Buffett has also indicated he personally doesn’t like cryptocurrency because the investments are difficult to understand. Now, this may not be a problem for some tech-savvy crypto investors, but for those investing because of social media influencers rather than because they’re guided by a deep knowledge of the technology behind Bitcoin or other currencies, this could be an issue as well.
Should you invest in crypto according to Buffett?
While there has been some speculation that Buffett’s recent position on cryptocurrency has changed because his fund, Berkshire Hathaway, invested in a crypto-friendly bank, this is likely not the case.
The reality is that Berkshire’s recent investment in Nubank is just a small part of its overall portfolio. Further, the bank doesn’t have that much crypto exposure and it’s become more difficult to find banks to invest in that don’t have some digital assets on the books. The investment may not have been made because Nubank is crypto-friendly, but rather despite that fact.

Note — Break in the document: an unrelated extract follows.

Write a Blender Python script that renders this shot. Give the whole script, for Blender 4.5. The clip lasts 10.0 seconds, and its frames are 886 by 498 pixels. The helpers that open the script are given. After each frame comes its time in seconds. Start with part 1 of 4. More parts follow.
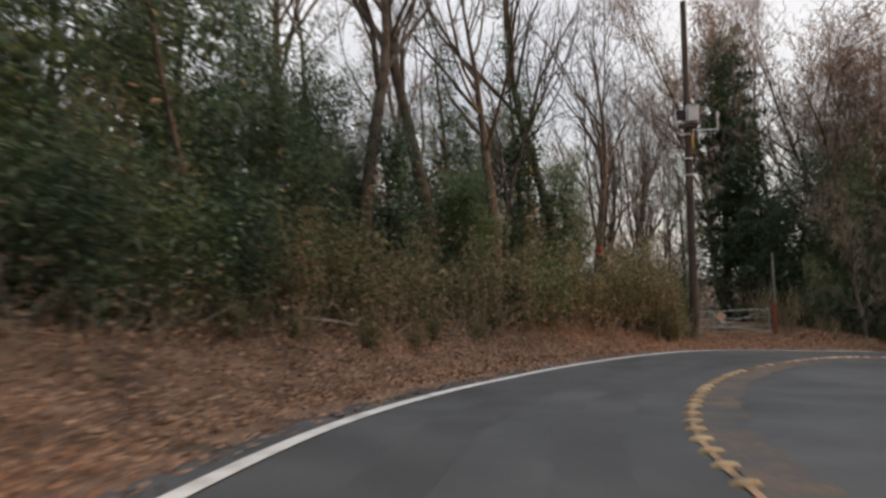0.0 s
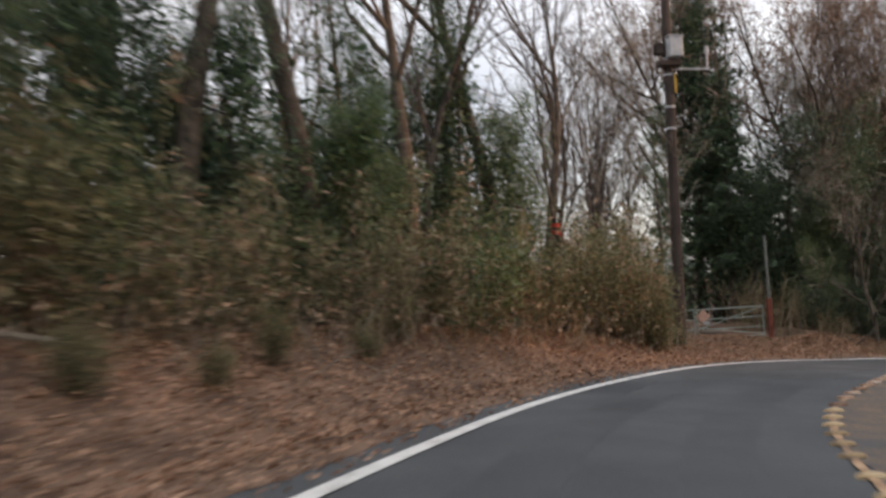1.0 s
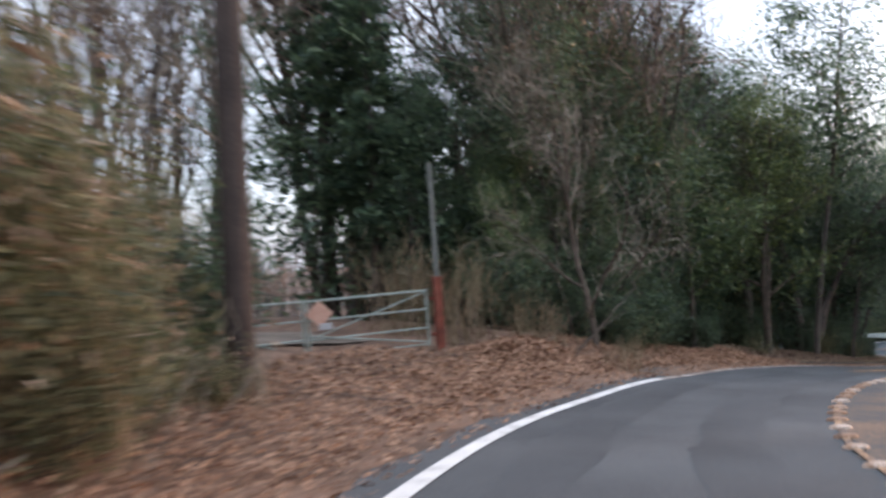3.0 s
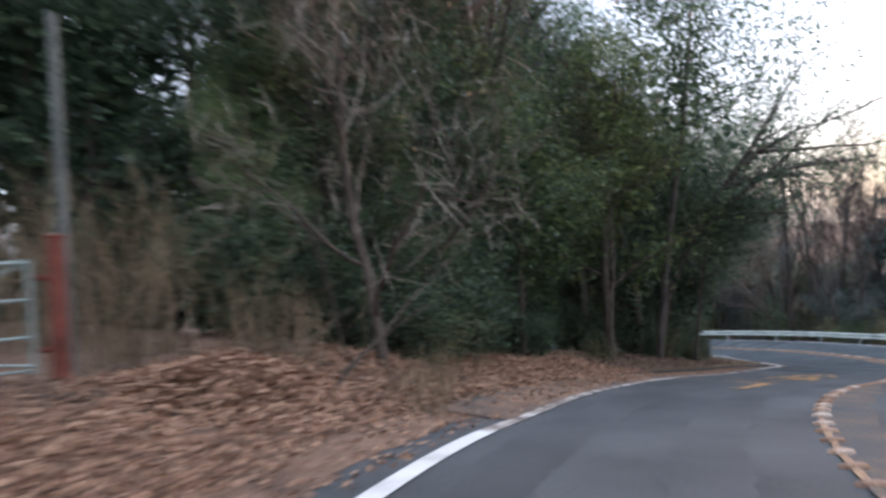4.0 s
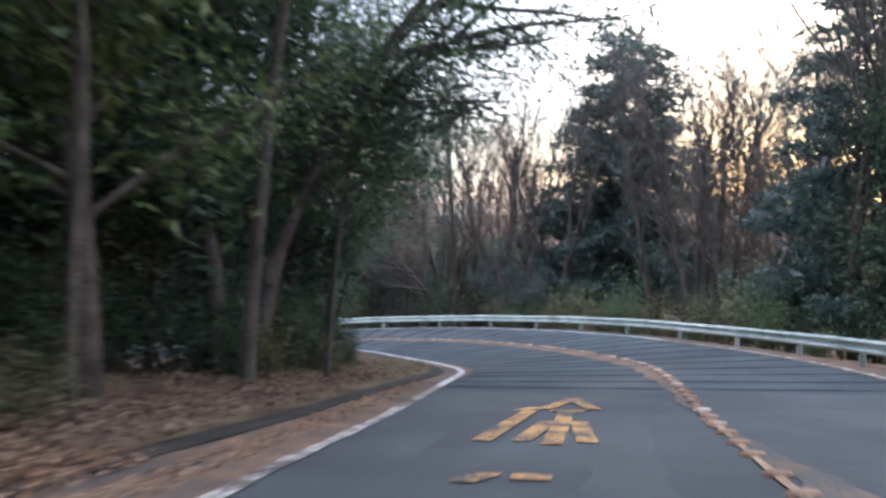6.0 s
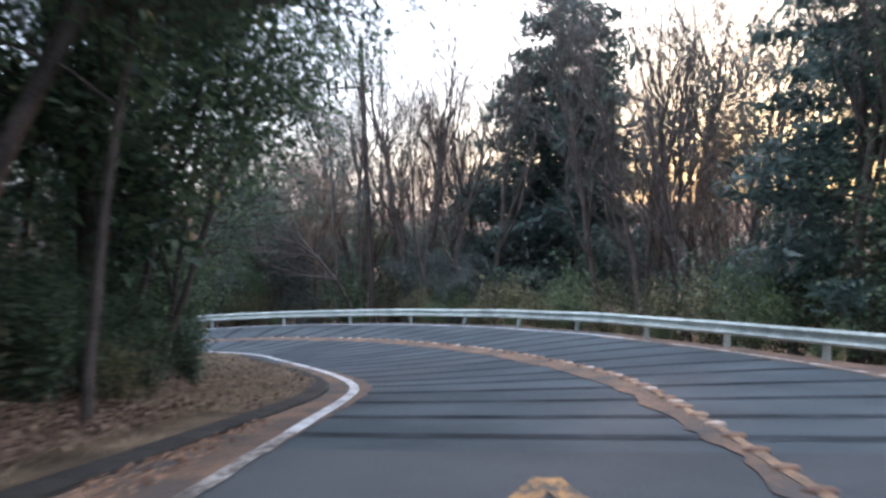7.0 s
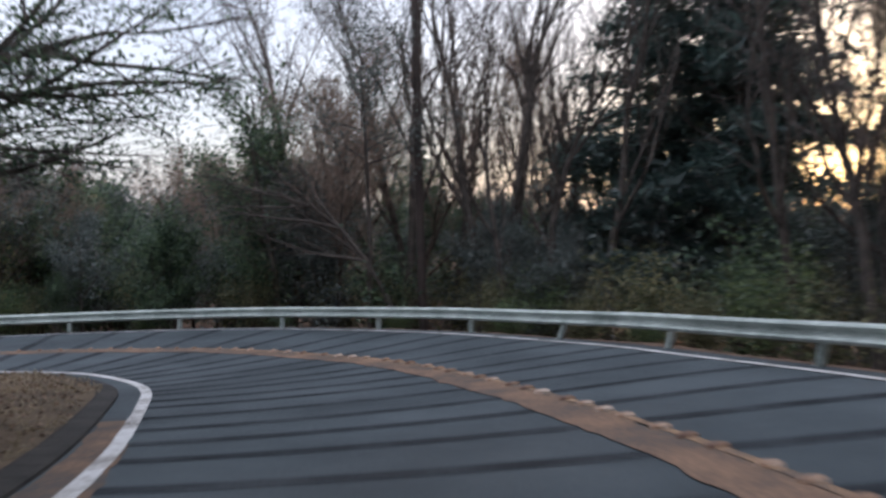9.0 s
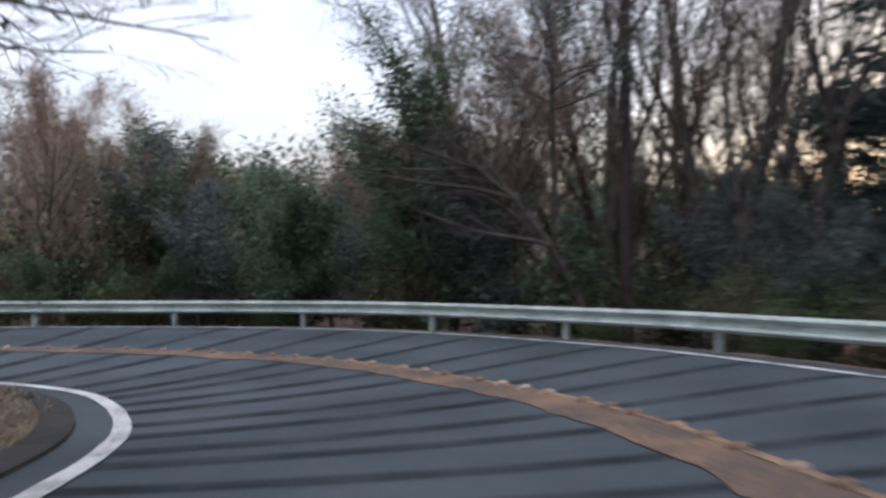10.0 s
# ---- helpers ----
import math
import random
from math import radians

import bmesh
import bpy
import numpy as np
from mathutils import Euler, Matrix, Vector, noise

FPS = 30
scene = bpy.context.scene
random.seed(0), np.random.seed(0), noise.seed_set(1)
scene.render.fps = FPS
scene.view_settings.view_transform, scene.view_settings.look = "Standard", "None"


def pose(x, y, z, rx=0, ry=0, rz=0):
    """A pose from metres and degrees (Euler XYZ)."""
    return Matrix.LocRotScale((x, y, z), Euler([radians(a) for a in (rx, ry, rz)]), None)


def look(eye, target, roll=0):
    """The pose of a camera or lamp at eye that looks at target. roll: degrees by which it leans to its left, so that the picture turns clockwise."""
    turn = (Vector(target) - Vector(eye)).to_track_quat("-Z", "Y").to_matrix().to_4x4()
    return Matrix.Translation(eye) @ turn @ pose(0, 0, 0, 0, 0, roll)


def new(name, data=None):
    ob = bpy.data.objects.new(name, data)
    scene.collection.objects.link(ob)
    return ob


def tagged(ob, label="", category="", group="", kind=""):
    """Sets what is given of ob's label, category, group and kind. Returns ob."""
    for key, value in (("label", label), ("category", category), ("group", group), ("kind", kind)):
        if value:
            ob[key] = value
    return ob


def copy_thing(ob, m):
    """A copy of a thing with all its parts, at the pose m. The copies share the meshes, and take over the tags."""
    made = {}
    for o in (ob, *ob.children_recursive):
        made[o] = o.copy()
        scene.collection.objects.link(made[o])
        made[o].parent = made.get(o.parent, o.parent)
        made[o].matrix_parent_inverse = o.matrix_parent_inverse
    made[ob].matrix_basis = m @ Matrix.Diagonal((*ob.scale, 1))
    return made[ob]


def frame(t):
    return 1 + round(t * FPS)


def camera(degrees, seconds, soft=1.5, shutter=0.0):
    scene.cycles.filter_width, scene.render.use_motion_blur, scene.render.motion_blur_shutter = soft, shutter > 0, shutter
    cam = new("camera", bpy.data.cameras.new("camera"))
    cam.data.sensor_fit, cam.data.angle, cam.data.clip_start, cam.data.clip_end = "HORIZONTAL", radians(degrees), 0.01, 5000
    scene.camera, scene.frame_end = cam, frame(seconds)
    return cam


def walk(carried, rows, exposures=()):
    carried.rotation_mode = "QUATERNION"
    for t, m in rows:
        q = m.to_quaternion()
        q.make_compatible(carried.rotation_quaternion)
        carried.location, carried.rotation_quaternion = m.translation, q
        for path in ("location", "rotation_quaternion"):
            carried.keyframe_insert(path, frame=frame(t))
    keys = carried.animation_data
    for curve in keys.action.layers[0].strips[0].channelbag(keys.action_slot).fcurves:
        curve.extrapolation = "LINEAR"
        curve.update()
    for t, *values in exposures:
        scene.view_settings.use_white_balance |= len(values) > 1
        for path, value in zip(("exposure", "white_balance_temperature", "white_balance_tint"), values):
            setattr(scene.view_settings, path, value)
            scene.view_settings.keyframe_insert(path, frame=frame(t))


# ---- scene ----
cam = camera(58.8, 10.0, soft=2.7, shutter=0.6)
# seconds, place, then turn to the left, tilt up and lean
ROWS = [
    (0, -0.038, 0.077, 1.179, 0.3, 2.61, 3.3),
    (0.5, 0.375, 4.288, 0.958, -1.02, 2.51, 3.88),
    (1, 0.971, 8.449, 0.738, -4.24, 2.69, 3.89),
    (1.5, 1.924, 12.454, 0.519, -9.97, 2.28, 4.21),
    (2, 3.316, 16.139, 0.284, -16.9, 1.86, 4.39),
    (3.5, 9.83, 25.024, -0.344, -35.0, -0.39, 4.08),
    (4, 12.411, 27.644, -0.789, -41.87, -0.67, 3.53),
    (4.5, 15.262, 29.84, -1.215, -48.62, -0.94, 3.13),
    (5, 18.298, 31.694, -1.639, -54.89, -1.93, 2.52),
    (5.5, 21.446, 33.227, -2.103, -60.65, -2.3, 2.14),
    (6, 24.583, 34.314, -2.583, -66.08, -2.68, 2.1),
    (7.5, 33.718, 37.083, -4.007, -71.7, -3.23, 1.49),
    (8, 36.993, 37.879, -4.514, -71.07, -2.91, 1.51),
    (8.5, 40.096, 38.892, -4.921, -68.49, -2.67, 1.45),
    (9, 43.123, 40.142, -5.375, -64.07, -2.69, 0.86),
    (9.5, 46.118, 41.746, -5.84, -58.4, -2.62, 0.61),
    (10, 48.919, 43.773, -6.302, -50.93, -2.22, 0.24),
]
walk(cam, [(t, pose(x, y, z, 90 + pitch, roll, yaw)) for t, x, y, z, yaw, pitch, roll in ROWS],
     [(0.0, 0.10, 7100, 10), (1.0, 0.36, 6850, 10), (1.5, 0.72, 6700, 10), (2.0, 0.94, 6350, 10), (3.5, 1.0, 5800, 10), (4.5, 0.98, 5600, 10), (5.5, 1.3, 5550, 10), (7.5, 1.1, 5600, 11), (8.5, 0.25, 5950, 12), (9.5, 0.44, 6020, 12), (10.0, 0.44, 6050, 12)])

# ---- light: a thin white dusk sky, the low sun behind the trees past the bend ----
SUN_HEIGHT, SUN_TURN = radians(6.0), radians(96.0)
world = bpy.data.worlds.new("dusk_sky")
scene.world = world
world.use_nodes = True
wn, wl_ = world.node_tree.nodes, world.node_tree.links
sky = wn.new("ShaderNodeTexSky")
sky.sky_type, sky.sun_disc, sky.sun_elevation, sky.sun_rotation = "NISHITA", False, SUN_HEIGHT, SUN_TURN
sky.air_density, sky.dust_density, sky.ozone_density = 1.0, 2.0, 1.0
cloud = wn.new("ShaderNodeTexNoise")
cloud.inputs["Scale"].default_value, cloud.inputs["Detail"].default_value = 2.2, 6.0
ramp = wn.new("ShaderNodeValToRGB")
ramp.color_ramp.elements[0].position, ramp.color_ramp.elements[0].color = 0.36, (0.60, 0.62, 0.70, 1)
ramp.color_ramp.elements[1].position, ramp.color_ramp.elements[1].color = 0.62, (0.86, 0.85, 0.89, 1)
gain = wn.new("ShaderNodeMix")
gain.data_type, gain.blend_type = "RGBA", "MULTIPLY"
gain.inputs[0].default_value = 1.0
gain.inputs[7].default_value = (0.072, 0.076, 0.092, 1)
both = wn.new("ShaderNodeMix")
both.data_type, both.blend_type = "RGBA", "ADD"
both.inputs[0].default_value = 1.0
wl_.new(cloud.outputs["Fac"], ramp.inputs["Fac"])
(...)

With little indication the Oracle of Omaha has actually altered his stance on crypto assets, it’s likely that Buffett’s firm position that cryptocurrencies have little actual utility remains unchanged and serves as solid justification for avoiding this asset class.
For those who want to invest like Buffett, it’s best to purchase investments that have a proven track record, that you’d be happy to hold for decades, and that you understand deeply. For the average investor, Buffett actually recommends putting most of your money into an S&P 500 index fund, which is a much safer bet than Bitcoin or any of its counterparts.
While you won’t earn the returns crypto could potentially produce if you choose an S&P fund instead, you’ll be taking much less risk. You’ll need to decide on how much of a chance you’re willing to take with your hard-earned money. Buffett’s reluctance to embrace virtual currencies should certainly give you pause before you put your funds on the line.